In a significant move at the COP28 climate talks in Dubai, over 20 nations, led by the United States, have advocated for a tripling of nuclear energy to combat rising emissions. The declaration, supported by countries such as the UK, Japan, and several European nations, asserts that nuclear power plays a “key role” in achieving global carbon neutrality by 2050.
While addressing the conference, US climate envoy John Kerry acknowledged the controversy surrounding nuclear energy but emphasized its necessity in reaching net-zero emissions by 2050. The signatories, including France, South Korea, and the United Arab Emirates, propose a threefold increase in nuclear energy capacity by 2050 from 2020 levels.
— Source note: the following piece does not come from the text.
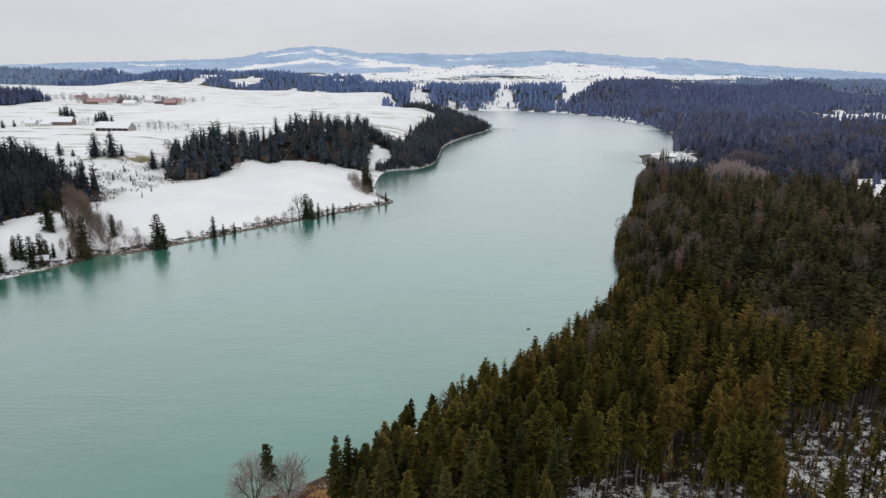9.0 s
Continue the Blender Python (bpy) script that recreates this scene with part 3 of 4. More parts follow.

Notably, Russia and China did not endorse the declaration, reflecting the ongoing global debate on the safety and environmental impact of nuclear power. Environmental group 350.org expressed concerns, citing the Fukushima nuclear disaster as a reminder of the risks associated with atomic energy.
Simultaneously, discussions at COP28 revolve around other climate commitments, including tripling renewable energy and doubling energy efficiency by 2030. German Chancellor Olaf Scholz stressed the urgency of transitioning away from fossil fuels, particularly coal.
In a separate development, the United States, China, and the UAE will host a summit addressing methane emissions, the second-largest contributor to climate change. While China has agreed to include all greenhouse gases in its 2035 climate pledge, it has yet to fully commit to the US-backed Global Methane Pledge, seeking a 30 percent reduction in global methane emissions by 2030.
US climate envoy John Kerry emphasized the destructive nature of methane, underlining its significance in climate change. As world leaders convene for COP28, the discussions reflect a global commitment to address diverse challenges in achieving sustainable and cleaner energy sources.